LISTING —
....

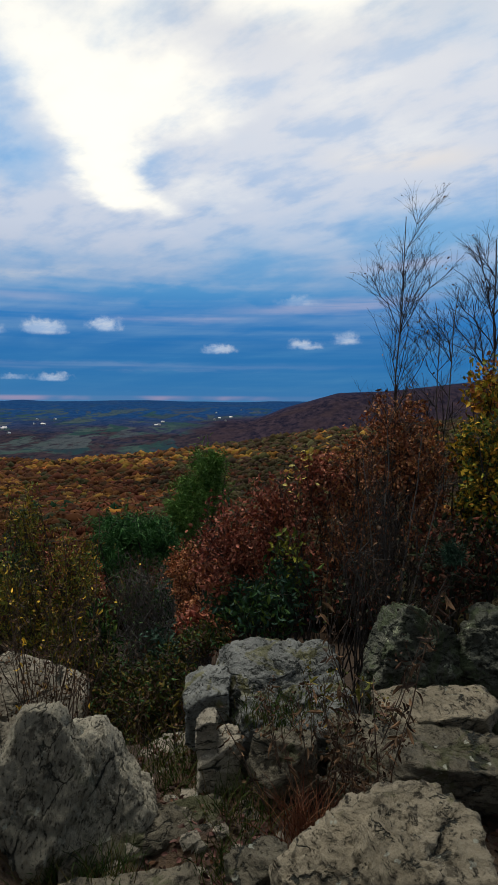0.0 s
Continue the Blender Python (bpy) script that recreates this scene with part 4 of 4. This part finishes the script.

....

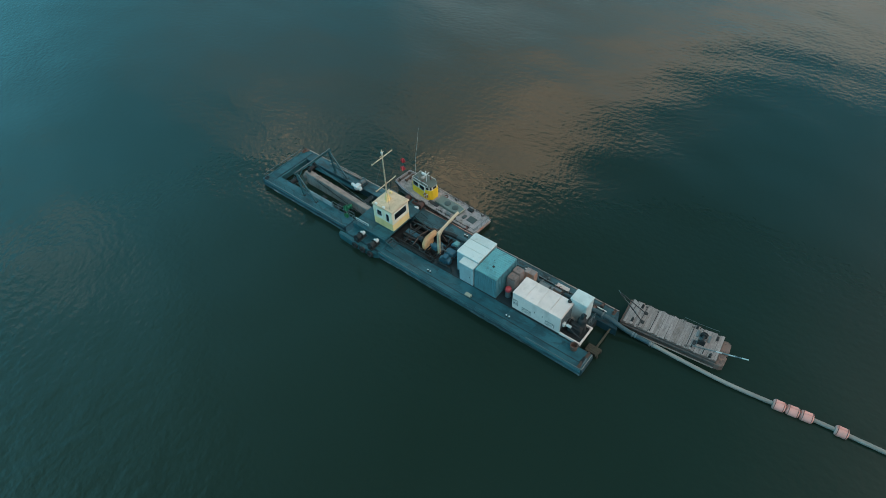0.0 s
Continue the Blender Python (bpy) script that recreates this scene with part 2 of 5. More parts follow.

....

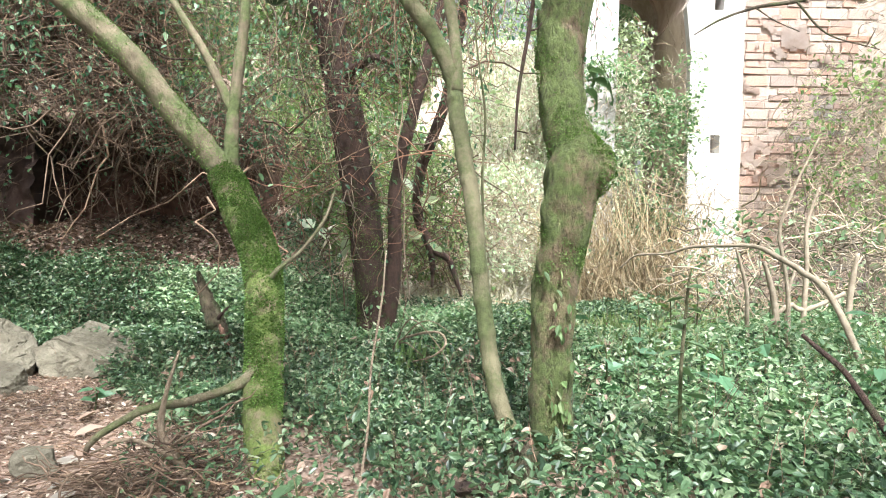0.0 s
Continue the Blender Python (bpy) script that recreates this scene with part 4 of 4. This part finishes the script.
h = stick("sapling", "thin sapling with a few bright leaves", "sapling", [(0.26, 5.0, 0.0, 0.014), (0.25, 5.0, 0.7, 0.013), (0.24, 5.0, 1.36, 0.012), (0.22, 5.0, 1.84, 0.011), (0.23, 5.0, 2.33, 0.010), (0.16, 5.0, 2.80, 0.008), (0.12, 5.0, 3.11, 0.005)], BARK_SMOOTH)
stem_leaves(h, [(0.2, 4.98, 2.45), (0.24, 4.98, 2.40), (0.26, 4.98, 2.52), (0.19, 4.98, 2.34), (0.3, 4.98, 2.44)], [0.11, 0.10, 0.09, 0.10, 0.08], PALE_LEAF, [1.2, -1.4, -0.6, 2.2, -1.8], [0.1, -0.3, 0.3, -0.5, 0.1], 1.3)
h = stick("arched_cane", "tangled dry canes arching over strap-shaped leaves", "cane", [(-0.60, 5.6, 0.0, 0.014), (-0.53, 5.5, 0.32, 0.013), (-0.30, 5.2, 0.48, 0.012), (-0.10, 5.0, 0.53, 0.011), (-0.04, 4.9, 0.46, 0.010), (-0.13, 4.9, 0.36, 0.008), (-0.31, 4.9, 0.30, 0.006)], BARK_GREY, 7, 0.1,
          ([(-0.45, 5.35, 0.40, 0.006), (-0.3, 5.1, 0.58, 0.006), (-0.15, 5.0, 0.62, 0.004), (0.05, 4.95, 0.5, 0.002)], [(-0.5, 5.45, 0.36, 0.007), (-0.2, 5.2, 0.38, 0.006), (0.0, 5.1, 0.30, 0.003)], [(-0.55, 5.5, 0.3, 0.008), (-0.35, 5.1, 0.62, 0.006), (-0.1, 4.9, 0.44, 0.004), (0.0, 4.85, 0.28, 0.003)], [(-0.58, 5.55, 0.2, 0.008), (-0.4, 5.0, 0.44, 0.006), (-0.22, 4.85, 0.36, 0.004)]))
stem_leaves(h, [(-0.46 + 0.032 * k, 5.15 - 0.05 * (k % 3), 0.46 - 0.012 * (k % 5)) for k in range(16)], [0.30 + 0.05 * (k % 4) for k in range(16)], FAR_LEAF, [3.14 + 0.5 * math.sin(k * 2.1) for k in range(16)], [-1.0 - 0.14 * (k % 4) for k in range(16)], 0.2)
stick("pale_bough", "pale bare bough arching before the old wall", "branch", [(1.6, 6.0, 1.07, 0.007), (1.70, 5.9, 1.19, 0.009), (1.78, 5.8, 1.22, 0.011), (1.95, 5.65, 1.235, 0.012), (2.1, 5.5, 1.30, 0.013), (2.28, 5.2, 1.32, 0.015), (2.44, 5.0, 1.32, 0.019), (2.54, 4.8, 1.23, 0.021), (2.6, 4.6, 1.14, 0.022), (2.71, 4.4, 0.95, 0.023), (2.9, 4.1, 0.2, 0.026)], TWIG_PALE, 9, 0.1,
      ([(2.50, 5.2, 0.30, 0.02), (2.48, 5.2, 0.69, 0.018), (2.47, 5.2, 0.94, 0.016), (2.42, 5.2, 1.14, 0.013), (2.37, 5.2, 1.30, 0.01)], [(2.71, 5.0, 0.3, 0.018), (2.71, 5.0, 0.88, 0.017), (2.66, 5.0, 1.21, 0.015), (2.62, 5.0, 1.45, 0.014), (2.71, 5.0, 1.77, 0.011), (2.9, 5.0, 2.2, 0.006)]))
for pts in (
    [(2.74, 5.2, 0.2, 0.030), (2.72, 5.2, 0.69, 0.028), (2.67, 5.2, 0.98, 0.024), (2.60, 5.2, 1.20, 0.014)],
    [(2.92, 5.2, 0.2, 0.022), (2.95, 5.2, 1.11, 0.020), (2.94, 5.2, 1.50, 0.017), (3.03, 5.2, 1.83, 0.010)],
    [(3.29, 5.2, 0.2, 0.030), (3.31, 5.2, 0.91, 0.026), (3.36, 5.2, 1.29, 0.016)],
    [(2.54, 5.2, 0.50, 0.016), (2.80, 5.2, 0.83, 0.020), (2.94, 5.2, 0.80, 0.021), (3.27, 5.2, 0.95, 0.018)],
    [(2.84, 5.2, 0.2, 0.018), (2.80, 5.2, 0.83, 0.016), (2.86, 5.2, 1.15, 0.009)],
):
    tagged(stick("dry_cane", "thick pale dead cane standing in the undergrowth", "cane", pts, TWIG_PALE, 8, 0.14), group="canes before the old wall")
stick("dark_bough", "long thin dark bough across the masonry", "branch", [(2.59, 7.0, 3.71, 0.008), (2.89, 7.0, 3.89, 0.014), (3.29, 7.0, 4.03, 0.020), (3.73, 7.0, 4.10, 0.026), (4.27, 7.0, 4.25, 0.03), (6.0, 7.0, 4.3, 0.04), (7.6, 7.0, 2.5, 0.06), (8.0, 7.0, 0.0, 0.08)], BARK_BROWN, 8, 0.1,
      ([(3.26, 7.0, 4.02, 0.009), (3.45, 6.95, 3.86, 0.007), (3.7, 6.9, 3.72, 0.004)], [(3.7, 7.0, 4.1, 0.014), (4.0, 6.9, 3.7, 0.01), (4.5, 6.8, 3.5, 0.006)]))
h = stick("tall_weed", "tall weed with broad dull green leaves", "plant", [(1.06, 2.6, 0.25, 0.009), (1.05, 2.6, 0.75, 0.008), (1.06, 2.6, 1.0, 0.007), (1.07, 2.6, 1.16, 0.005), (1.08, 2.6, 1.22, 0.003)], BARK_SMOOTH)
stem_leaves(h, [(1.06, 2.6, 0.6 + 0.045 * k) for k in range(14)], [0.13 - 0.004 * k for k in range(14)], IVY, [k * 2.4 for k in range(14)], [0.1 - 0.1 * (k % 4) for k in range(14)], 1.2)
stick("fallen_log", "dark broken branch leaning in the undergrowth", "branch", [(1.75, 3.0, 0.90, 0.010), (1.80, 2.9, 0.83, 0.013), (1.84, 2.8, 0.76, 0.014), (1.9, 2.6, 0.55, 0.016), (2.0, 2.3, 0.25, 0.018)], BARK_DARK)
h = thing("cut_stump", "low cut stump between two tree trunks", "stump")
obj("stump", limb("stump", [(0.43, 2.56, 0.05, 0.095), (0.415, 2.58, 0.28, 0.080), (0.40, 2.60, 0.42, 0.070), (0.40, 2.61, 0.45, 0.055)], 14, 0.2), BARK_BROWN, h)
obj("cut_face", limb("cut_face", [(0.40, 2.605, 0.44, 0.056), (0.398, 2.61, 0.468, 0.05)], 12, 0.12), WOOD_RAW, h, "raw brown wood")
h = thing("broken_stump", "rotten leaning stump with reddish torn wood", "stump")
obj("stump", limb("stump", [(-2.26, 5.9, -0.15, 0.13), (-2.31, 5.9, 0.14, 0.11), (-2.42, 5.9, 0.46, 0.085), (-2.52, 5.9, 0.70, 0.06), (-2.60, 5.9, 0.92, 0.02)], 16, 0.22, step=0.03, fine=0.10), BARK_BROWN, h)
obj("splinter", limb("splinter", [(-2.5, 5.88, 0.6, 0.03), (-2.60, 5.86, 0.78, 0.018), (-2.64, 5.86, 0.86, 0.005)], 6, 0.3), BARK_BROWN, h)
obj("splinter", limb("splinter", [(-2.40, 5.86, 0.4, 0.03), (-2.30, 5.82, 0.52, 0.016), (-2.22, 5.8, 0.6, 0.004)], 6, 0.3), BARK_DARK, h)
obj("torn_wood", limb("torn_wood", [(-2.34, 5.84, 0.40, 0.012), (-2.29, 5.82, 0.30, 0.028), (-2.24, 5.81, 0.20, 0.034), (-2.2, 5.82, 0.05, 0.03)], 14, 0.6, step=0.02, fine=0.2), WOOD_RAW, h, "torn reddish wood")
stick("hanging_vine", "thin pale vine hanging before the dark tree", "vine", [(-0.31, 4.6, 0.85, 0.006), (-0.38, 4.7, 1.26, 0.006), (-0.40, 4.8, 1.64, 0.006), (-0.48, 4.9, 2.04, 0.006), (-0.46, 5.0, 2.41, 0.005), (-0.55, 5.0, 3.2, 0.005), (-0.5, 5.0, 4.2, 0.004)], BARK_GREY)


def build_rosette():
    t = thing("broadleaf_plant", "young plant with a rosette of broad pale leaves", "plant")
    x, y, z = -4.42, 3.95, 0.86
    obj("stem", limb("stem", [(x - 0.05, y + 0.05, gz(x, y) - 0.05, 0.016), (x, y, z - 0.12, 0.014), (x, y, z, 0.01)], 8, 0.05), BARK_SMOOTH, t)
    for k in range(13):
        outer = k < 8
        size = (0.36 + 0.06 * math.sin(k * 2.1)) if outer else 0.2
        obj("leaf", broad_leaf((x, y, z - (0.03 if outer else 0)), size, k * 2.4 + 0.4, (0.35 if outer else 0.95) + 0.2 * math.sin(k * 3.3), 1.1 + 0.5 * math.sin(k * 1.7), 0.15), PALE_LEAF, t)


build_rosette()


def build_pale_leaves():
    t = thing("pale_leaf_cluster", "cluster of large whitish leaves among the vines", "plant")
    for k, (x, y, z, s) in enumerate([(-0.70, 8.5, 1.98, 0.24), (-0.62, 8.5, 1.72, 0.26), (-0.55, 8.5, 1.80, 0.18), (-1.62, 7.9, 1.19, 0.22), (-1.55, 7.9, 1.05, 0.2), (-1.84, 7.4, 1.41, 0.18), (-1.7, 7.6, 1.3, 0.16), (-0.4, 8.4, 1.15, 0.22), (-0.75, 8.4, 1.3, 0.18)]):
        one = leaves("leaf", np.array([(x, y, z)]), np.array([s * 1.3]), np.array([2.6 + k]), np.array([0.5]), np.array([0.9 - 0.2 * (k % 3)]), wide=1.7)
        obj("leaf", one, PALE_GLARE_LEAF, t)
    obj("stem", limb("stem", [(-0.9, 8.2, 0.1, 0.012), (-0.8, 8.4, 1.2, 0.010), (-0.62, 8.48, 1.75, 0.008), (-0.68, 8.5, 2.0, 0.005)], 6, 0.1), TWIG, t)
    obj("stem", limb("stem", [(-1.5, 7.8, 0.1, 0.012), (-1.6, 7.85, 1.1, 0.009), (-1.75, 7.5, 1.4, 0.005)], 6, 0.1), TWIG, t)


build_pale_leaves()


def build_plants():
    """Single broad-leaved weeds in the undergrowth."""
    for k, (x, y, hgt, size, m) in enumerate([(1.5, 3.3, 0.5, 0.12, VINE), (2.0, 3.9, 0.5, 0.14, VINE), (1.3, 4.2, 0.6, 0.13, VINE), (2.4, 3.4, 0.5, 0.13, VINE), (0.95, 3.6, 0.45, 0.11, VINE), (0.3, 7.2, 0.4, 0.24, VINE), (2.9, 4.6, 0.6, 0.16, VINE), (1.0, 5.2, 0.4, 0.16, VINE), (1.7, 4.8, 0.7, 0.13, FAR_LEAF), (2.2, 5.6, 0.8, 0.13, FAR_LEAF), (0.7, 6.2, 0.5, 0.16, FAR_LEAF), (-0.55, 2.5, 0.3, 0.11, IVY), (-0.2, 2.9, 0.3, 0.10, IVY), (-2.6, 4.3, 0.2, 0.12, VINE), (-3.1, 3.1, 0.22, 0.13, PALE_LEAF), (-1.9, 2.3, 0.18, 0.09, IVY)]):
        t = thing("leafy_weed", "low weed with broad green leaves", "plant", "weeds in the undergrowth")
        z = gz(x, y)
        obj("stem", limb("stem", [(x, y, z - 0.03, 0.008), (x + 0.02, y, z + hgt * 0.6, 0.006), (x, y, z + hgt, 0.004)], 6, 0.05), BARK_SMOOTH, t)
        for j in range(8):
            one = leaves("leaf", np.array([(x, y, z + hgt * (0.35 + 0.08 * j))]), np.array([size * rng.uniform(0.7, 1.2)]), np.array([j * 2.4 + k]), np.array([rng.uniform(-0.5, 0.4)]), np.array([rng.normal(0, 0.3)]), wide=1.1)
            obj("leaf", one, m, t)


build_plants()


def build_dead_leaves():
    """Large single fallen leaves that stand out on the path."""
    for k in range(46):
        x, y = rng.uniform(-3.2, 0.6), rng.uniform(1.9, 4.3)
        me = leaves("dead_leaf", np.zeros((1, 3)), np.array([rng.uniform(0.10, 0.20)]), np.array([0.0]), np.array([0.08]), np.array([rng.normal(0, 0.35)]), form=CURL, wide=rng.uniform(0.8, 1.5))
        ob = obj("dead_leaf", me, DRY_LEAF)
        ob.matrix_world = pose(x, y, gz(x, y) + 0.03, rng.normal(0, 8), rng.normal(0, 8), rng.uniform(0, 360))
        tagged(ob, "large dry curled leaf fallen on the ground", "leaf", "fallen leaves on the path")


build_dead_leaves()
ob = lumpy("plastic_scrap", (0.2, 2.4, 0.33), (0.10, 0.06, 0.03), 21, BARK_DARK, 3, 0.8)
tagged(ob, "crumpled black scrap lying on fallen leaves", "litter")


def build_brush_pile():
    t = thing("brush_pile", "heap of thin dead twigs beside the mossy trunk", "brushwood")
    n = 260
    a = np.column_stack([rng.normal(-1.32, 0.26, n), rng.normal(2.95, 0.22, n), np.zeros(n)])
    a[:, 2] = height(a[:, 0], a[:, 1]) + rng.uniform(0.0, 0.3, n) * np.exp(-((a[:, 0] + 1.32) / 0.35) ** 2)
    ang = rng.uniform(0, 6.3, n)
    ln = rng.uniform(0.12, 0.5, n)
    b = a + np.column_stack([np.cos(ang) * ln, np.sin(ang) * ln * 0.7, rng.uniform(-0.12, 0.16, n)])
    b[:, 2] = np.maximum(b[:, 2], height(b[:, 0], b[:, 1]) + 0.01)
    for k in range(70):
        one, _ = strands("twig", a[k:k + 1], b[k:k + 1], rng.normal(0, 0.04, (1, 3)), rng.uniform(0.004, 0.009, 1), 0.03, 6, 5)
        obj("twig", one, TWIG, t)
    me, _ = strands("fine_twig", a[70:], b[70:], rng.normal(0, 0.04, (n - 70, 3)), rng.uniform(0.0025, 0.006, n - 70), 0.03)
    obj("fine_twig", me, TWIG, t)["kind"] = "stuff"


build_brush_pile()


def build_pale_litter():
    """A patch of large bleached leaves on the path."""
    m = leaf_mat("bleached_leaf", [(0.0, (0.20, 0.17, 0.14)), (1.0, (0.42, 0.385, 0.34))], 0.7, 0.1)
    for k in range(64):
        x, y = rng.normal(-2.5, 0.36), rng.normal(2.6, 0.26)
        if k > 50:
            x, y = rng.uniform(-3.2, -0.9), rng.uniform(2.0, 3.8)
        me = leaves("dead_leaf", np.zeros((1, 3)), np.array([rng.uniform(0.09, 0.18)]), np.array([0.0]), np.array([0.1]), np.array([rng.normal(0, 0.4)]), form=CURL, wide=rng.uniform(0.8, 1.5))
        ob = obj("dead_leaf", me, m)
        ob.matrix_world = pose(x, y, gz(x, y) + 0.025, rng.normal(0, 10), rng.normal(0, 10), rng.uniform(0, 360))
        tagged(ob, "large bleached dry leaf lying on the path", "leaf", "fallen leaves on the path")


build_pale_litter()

....

SHORT EXERCISE — Look back over the material above and state how many lines hold the word "that". Write the number and nothing else.

FINAL ANSWER — 4